The Irish Poet and Writer W.B. Yeats had this to say on Douglas Hyde:
‘He had much frequented the company of old countrymen, and had so acquired the Irish language, and his taste for snuff, and for moderate quantities of a detestable species of illegal whiskey distilled from the potato by certain of his neighbours’…
‘the cajoler of crowds, and of individual men and women … and for certain years young Irish women were to display his pseudonym Craoibhin Aoibhin in gilt letters upon their hat-bands’.
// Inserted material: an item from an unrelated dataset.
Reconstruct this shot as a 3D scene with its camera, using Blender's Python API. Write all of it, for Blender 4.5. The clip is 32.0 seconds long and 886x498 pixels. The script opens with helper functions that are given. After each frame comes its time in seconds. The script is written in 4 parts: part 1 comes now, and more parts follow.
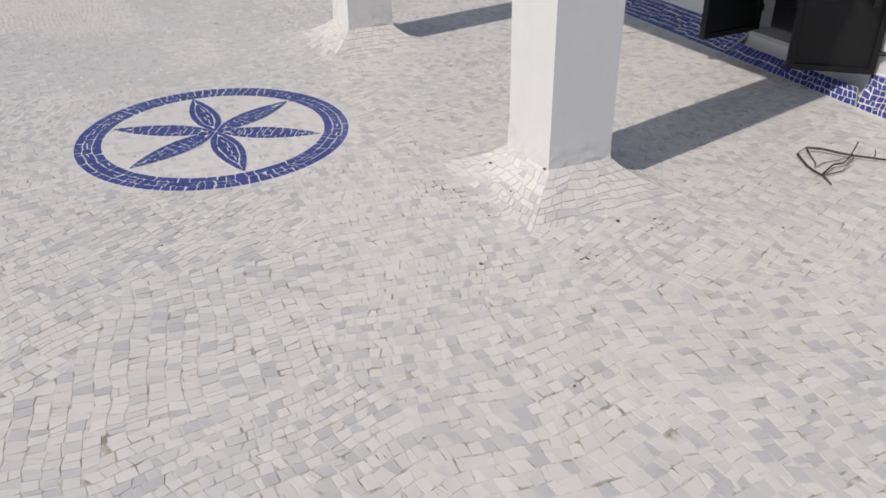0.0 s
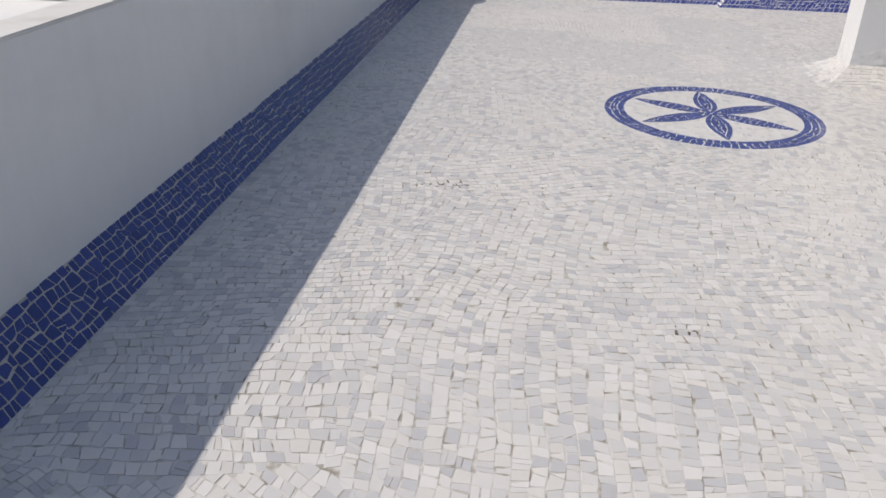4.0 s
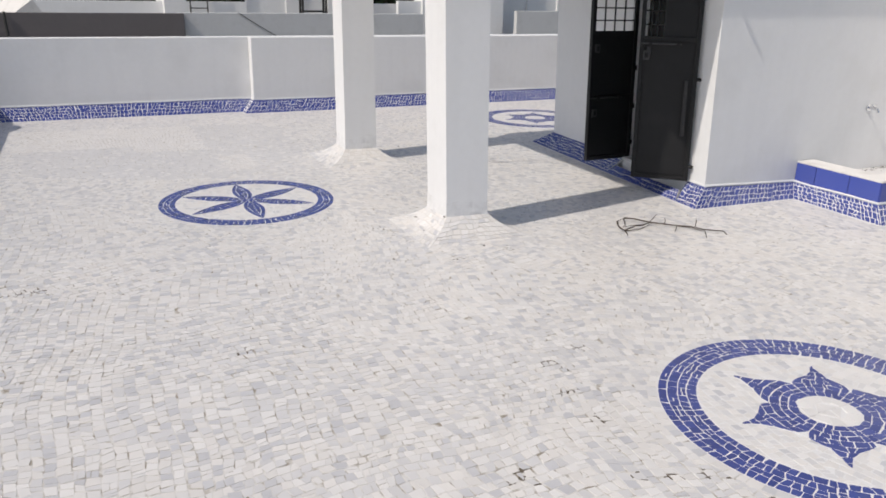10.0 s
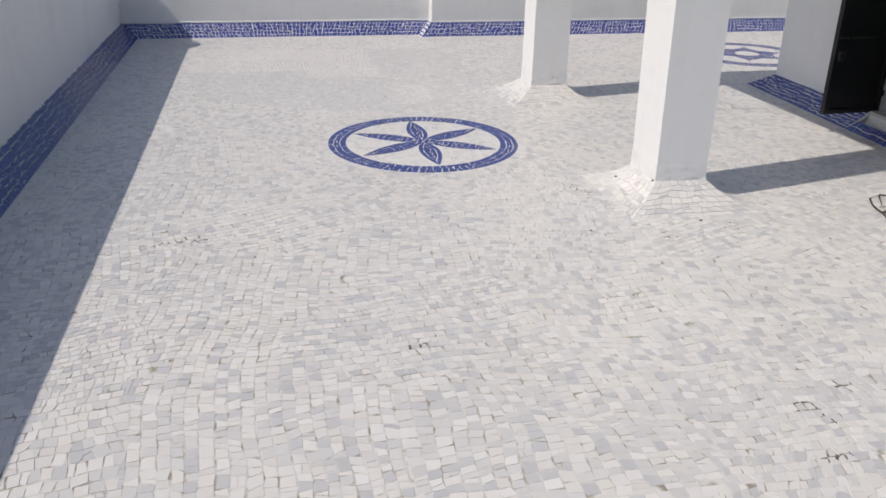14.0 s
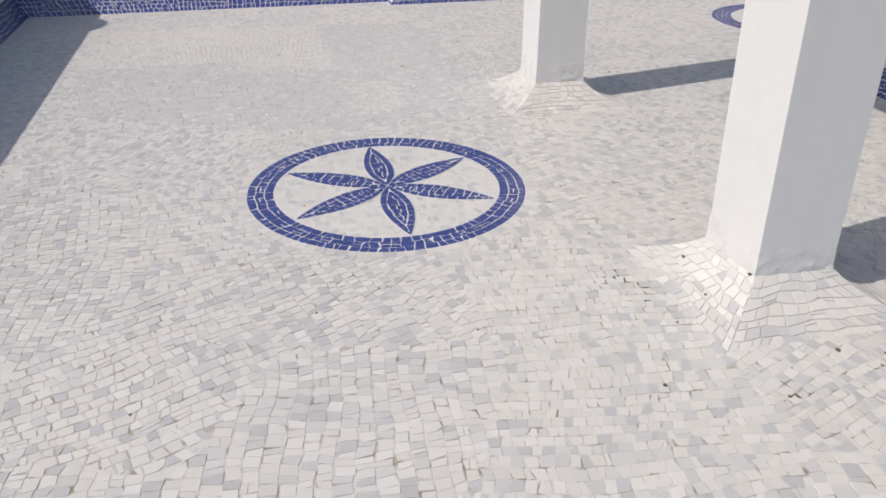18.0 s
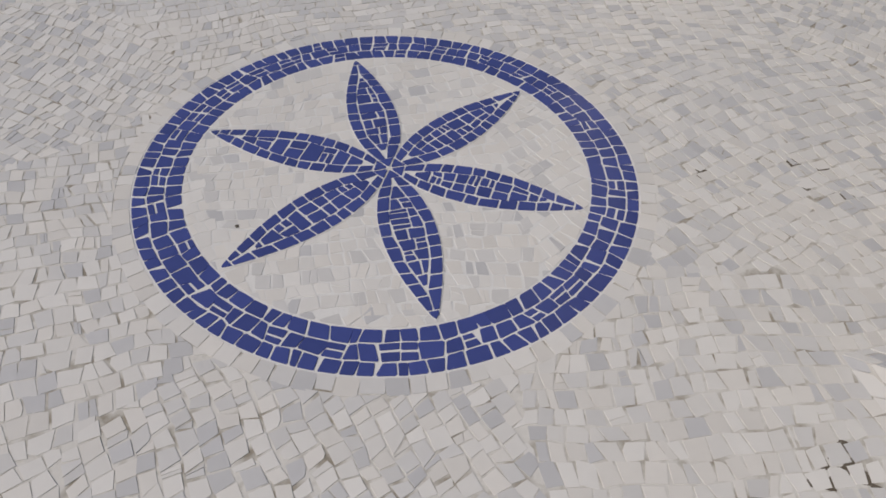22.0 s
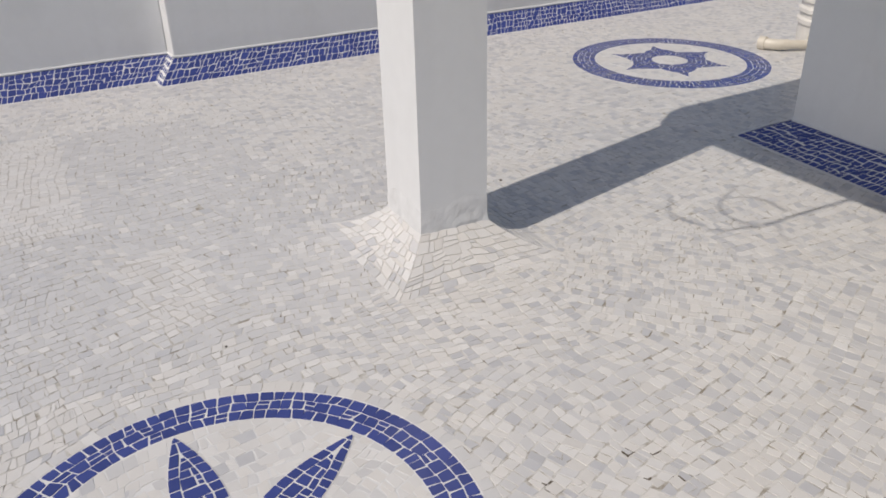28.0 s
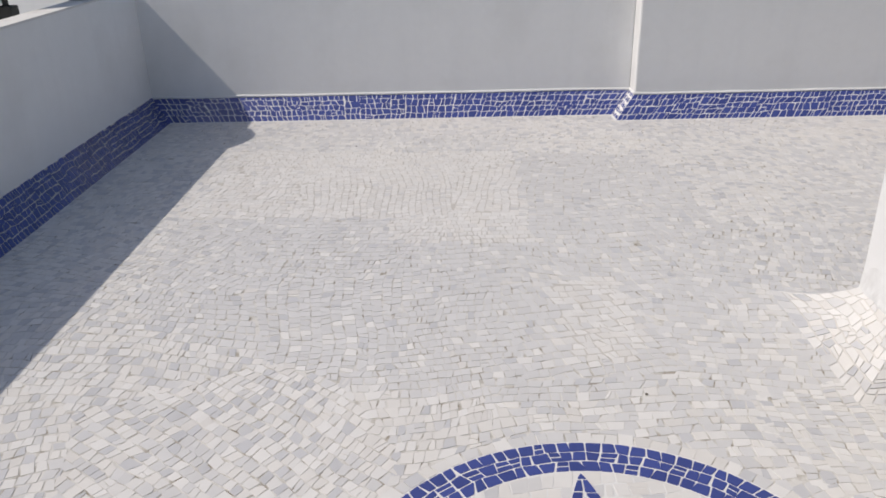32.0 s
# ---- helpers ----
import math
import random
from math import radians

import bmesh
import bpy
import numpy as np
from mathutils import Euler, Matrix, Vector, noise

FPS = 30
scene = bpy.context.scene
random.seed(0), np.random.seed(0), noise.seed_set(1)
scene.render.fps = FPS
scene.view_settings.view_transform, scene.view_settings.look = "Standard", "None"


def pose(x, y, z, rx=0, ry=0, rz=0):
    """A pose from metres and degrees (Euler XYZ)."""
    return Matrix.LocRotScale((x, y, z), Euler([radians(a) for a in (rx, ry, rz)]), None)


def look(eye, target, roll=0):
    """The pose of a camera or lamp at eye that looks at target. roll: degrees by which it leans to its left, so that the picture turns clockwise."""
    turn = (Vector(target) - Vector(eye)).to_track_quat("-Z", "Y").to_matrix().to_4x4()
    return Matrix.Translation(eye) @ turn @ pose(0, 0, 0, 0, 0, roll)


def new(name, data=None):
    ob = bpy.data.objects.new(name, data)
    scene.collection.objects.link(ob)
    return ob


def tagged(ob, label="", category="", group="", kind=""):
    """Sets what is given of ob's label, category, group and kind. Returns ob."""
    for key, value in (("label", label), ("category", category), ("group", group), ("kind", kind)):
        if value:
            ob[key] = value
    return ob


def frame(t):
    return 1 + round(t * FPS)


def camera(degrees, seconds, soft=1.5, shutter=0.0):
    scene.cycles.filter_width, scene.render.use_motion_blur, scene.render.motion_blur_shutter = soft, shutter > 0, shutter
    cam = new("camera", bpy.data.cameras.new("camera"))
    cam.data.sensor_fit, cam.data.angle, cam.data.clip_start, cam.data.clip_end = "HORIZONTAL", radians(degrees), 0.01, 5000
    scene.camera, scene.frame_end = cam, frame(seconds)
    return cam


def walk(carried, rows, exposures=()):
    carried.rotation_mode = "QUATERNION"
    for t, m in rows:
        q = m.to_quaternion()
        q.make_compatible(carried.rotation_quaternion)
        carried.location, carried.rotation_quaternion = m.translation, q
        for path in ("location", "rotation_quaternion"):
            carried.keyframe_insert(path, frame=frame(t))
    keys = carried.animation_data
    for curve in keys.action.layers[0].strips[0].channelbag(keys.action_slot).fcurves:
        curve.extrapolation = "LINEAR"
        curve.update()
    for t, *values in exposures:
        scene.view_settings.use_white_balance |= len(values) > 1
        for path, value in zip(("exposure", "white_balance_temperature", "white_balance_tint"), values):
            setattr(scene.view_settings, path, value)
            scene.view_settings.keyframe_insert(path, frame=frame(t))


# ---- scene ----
cam = camera(59.7, 32.0, soft=1.7)
PATH = [
    (0, (0.698, 0.319, 1.437), (1.498, 1.841, 0.415), 0.2),
    (0.5, (0.621, 0.199, 1.459), (1.372, 1.776, 0.484), 0.7),
    (1, (0.59, 0.092, 1.467), (1.221, 1.731, 0.511), 1.3),
    (1.5, (0.613, -0.045, 1.477), (1.057, 1.667, 0.543), 1.7),
    (2, (0.604, -0.183, 1.466), (0.895, 1.576, 0.559), 1.7),
    (2.5, (0.518, -0.337, 1.469), (0.747, 1.44, 0.579), 2.0),
    (3, (0.432, -0.518, 1.419), (0.54, 1.267, 0.523), 3.3),
    (3.2, (0.407, -0.559, 1.424), (0.402, 1.221, 0.512), 2.9),
    (3.5, (0.345, -0.630, 1.346), (0.149, 1.148, 0.451), 2.1),
    (5.5, (0.244, -1.334, 1.325), (0.098, 0.446, 0.424), -1.3),
    (6, (0.24, -1.464, 1.408), (0.263, 0.324, 0.513), 0.7),
    (6.5, (0.229, -1.583, 1.489), (0.407, 0.242, 0.69), 0.5),
    (7, (0.186, -1.642, 1.562), (0.5, 0.229, 0.928), -0.2),
    (7.5, (0.159, -1.725, 1.606), (0.619, 0.146, 1.07), 0.5),
    (8, (0.228, -1.725, 1.567), (0.831, 0.104, 1.029), 1.3),
    (8.5, (0.242, -1.751, 1.575), (0.933, 0.033, 0.994), 1.4),
    (9, (0.25, -1.762, 1.561), (0.975, 0.001, 0.957), 1.4),
    (9.5, (0.278, -1.775, 1.559), (1.038, -0.033, 0.935), 1.2),
    (10, (0.288, -1.784, 1.556), (1.097, -0.071, 0.915), 1.2),
    (10.5, (0.288, -1.784, 1.561), (1.127, -0.094, 0.898), 1.2),
    (11, (0.277, -1.754, 1.552), (1.122, -0.08, 0.855), 1.3),
    (11.5, (0.259, -1.697, 1.541), (1.045, -0.022, 0.782), 1.7),
    (12, (0.285, -1.599, 1.529), (0.975, 0.102, 0.735), 1.5),
    (12.5, (0.369, -1.422, 1.519), (0.94, 0.318, 0.716), 1.4),
    (13, (0.4, -1.317, 1.51), (0.864, 0.453, 0.702), 1.7),
    (13.5, (0.389, -1.19, 1.517), (0.814, 0.581, 0.691), 1.7),
    (14, (0.346, -1.028, 1.532), (0.76, 0.742, 0.698), 1.3),
    (14.5, (0.319, -0.86, 1.506), (0.731, 0.91, 0.67), 1.2),
    (16.5, (0.555, -0.076, 1.515), (0.928, 1.687, 0.648), 1.5),
    (17, (0.626, 0.187, 1.498), (1.012, 1.945, 0.626), 1.5),
    (17.5, (0.723, 0.42, 1.493), (1.13, 2.157, 0.588), 0.5),
    (18, (0.784, 0.682, 1.466), (1.222, 2.384, 0.512), 0.3),
    (18.5, (0.766, 0.926, 1.457), (1.235, 2.602, 0.471), 0.6),
    (19, (0.842, 1.216, 1.434), (1.312, 2.855, 0.388), 0.3),
    (19.5, (0.923, 1.466, 1.422), (1.411, 3.057, 0.311), 0.6),
    (20, (0.953, 1.767, 1.39), (1.494, 3.281, 0.201), 1.4),
    (20.5, (0.977, 1.99, 1.367), (1.512, 3.458, 0.118), 1.9),
    (21, (1.042, 2.208, 1.347), (1.515, 3.65, 0.043), 2.7),
    (21.5, (1.085, 2.333, 1.329), (1.502, 3.718, -0.052), 3.2),
    (22, (1.084, 2.446, 1.32), (1.457, 3.769, -0.132), 2.1),
    (22.5, (1.054, 2.55, 1.324), (1.422, 3.831, -0.167), 1.6),
    (23, (1.04, 2.641, 1.331), (1.41, 3.895, -0.183), 1.4),
    (23.5, (1.069, 2.695, 1.344), (1.451, 3.927, -0.185), 1.7),
    (24, (1.103, 2.713, 1.341), (1.501, 3.933, -0.193), 2.4),
    (24.5, (1.113, 2.712, 1.335), (1.508, 3.931, -0.201), 2.5),
    (26.5, (1.109, 2.654, 1.46), (1.77, 4.09, 0.236), 1.3),
    (27, (1.133, 2.624, 1.474), (1.864, 4.1, 0.339), 0.3),
    (27.5, (1.155, 2.603, 1.497), (1.976, 4.1, 0.454), -0.5),
    (28, (1.168, 2.616, 1.508), (2.062, 4.135, 0.563), -0.9),
    (28.5, (1.189, 2.625, 1.518), (2.066, 4.201, 0.654), -1.0),
    (29, (1.162, 2.621, 1.521), (1.947, 4.276, 0.718), -1.1),
    (29.5, (1.158, 2.651, 1.484), (1.802, 4.387, 0.728), -0.9),
    (30, (1.144, 2.686, 1.489), (1.614, 4.48, 0.742), -1.9),
    (30.5, (1.105, 2.684, 1.492), (1.409, 4.516, 0.751), -2.1),
    (31, (1.025, 2.691, 1.508), (1.225, 4.529, 0.745), -1.9),
    (31.5, (1.018, 2.716, 1.493), (1.097, 4.543, 0.684), -1.9),
    (32, (1.031, 2.809, 1.419), (0.997, 4.634, 0.6), -1.4),
]
EXPOSURES = [(0, -0.48, 6940, 11), (1, -0.33, 6940, 11), (2, -0.33, 6940, 11), (6, -0.22, 6940, 11), (9, -0.18, 6940, 11), (10, -0.20, 6940, 11), (11, -0.30, 6940, 11), (13, -0.28, 6940, 11), (17, -0.28, 6940, 11), (18, -0.32, 6940, 11), (19, -0.32, 6940, 11), (20, -0.83, 6940, 11), (23, -0.82, 6940, 11), (26, -0.70, 6940, 11), (27.5, -0.57, 6940, 11), (28, -0.51, 6940, 11), (29, -0.38, 6940, 11), (30, -0.30, 6940, 11), (32, -0.30, 6940, 11)]
walk(cam, [(t, look(eye, target, roll)) for t, eye, target, roll in PATH], EXPOSURES)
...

‘The man most important for the future was certainly Dr Douglas Hyde. I had found a publisher while still in London for his Beside the Fire and his Love Songs of Connacht and it was the first literary use of the English dialect of the Connacht country people that had aroused my imagination for those books. His faculty was by nature narrative and lyrical, and at our committees […] he gave me an impression of timidity or confusion. His perpetual association with peasants, whose songs and stories he took down in their cottages from early childhood when he learned Irish from an old man on a kitchen floor, had given him. Though a strong man, that cunning that is the strength of the weak. He was always diplomatising, evading as far as he could prominent positions and the familiarity of his fellows that he might escape jealousy and detraction. […] He never spoke his real thought […] for his mind moved among pictures, itself indeed a premise but never an argument. In later years the necessities of Gaelic politics destroyed his sense of style and undermined his instinct for himself. He ceased to write in that delicate, emotional dialect of the people, and wrote and spoke, when he spoke in public, from coarse reasoning’.
He said Hyde ‘wrote out of imitative sympathy’; he was to create a popular movement (the Gaelic League) but Yeats nonetheless mourned for ‘the greatest folklorist who ever lived’… ‘his style is perfect – so sincere and simple – so little literary’.